__DATA EXCERPT__:
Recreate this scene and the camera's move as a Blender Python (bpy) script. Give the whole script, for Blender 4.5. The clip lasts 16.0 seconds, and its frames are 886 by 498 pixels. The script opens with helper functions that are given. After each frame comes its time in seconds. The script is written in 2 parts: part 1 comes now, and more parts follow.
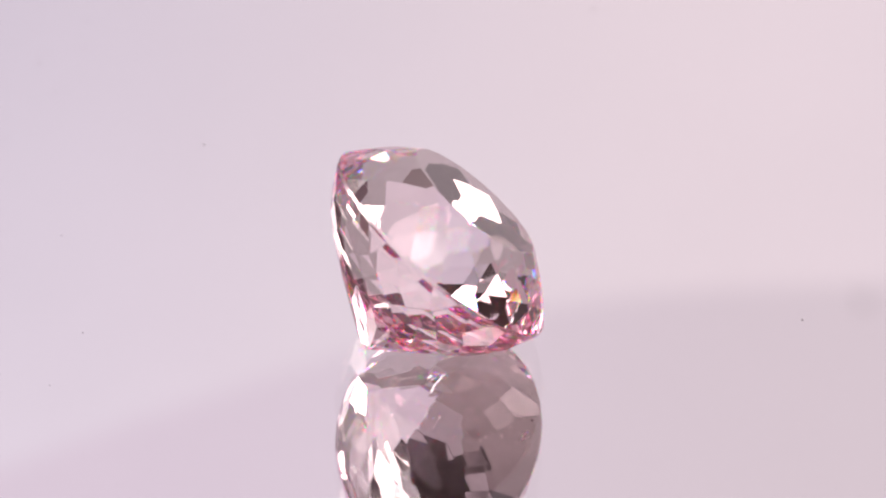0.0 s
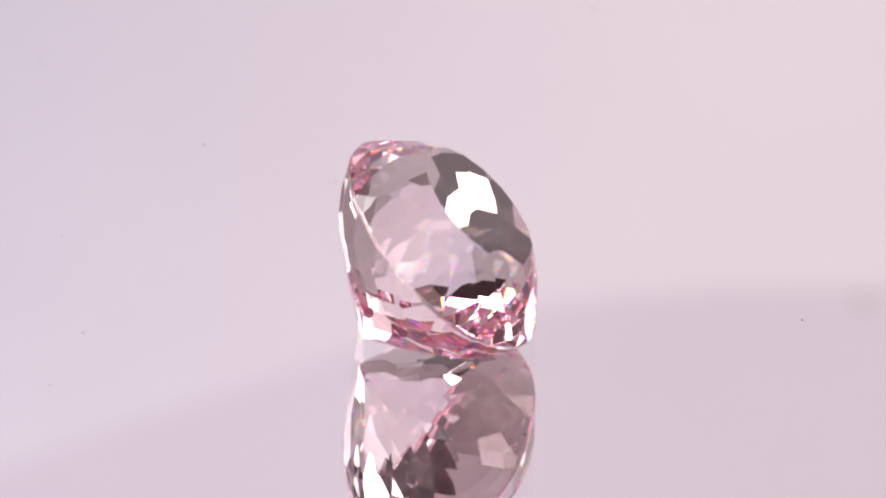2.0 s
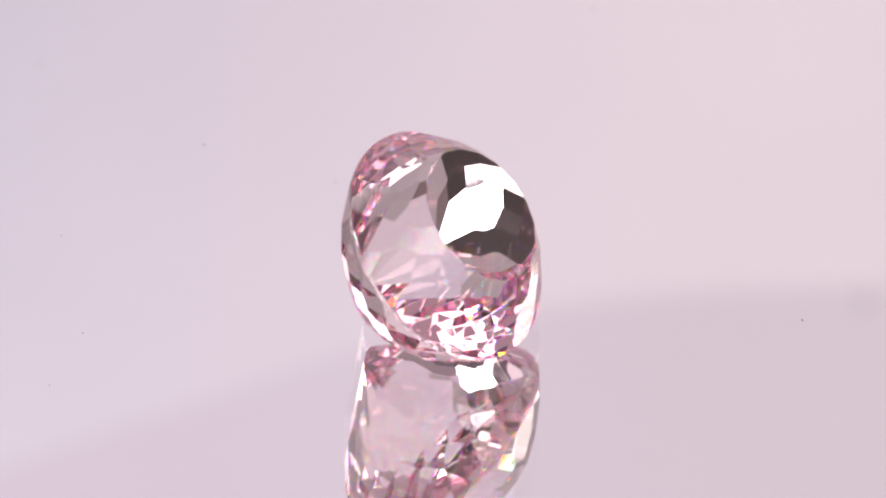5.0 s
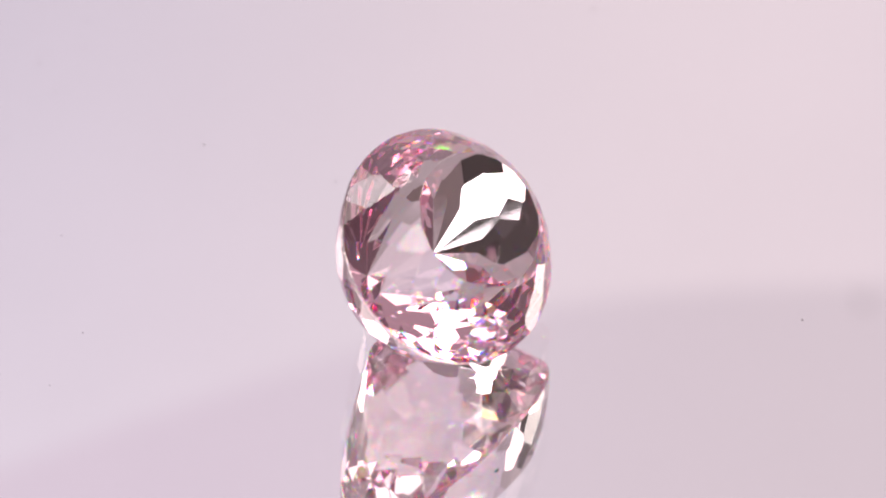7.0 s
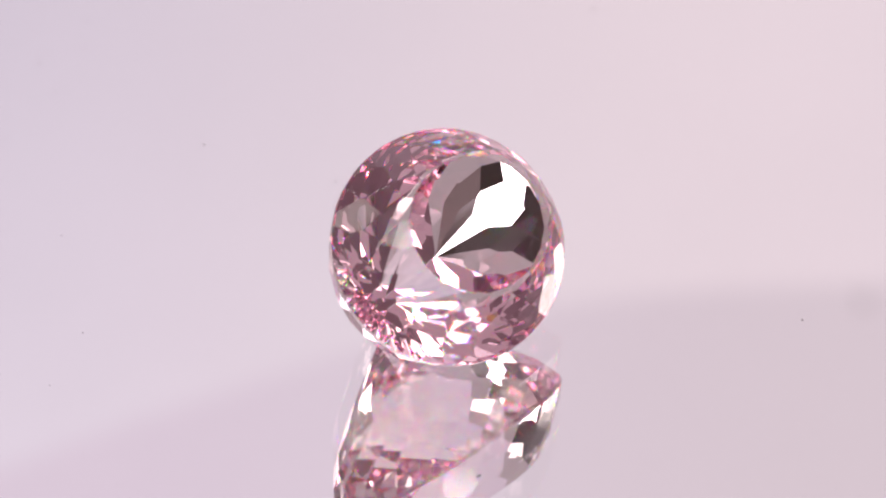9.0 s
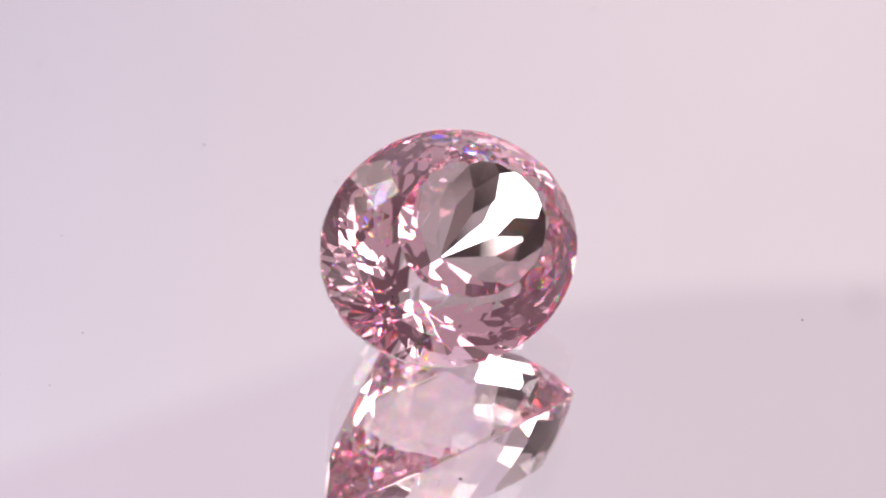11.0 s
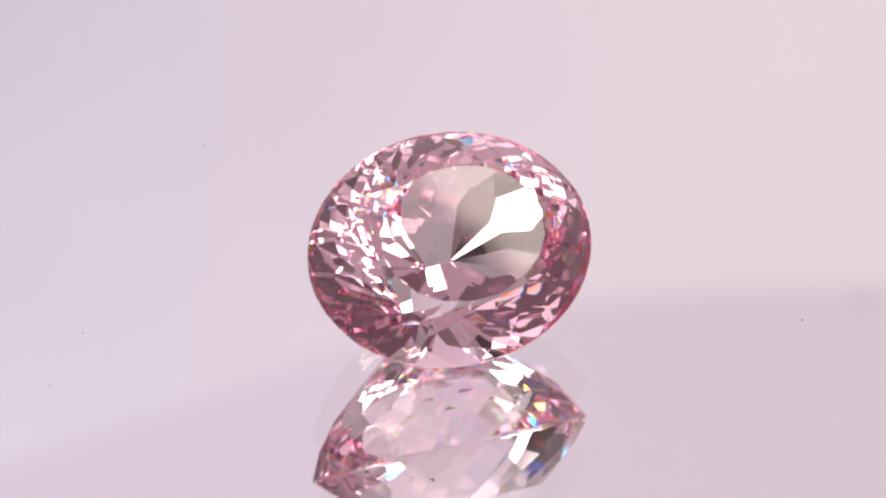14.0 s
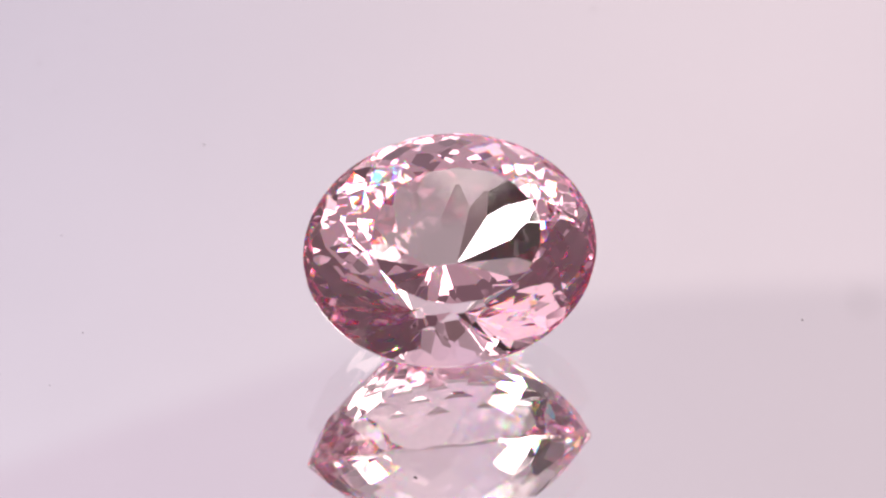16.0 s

__EXERCISE__:
Repeat the material above word for word, please, apart from its images.

__RESULT OF THE EXERCISE__:
Recreate this scene and the camera's move as a Blender Python (bpy) script. Give the whole script, for Blender 4.5. The clip lasts 16.0 seconds, and its frames are 886 by 498 pixels. The script opens with helper functions that are given. After each frame comes its time in seconds. The script is written in 2 parts: part 1 comes now, and more parts follow.
0.0 s
2.0 s
5.0 s
7.0 s
9.0 s
11.0 s
14.0 s
16.0 s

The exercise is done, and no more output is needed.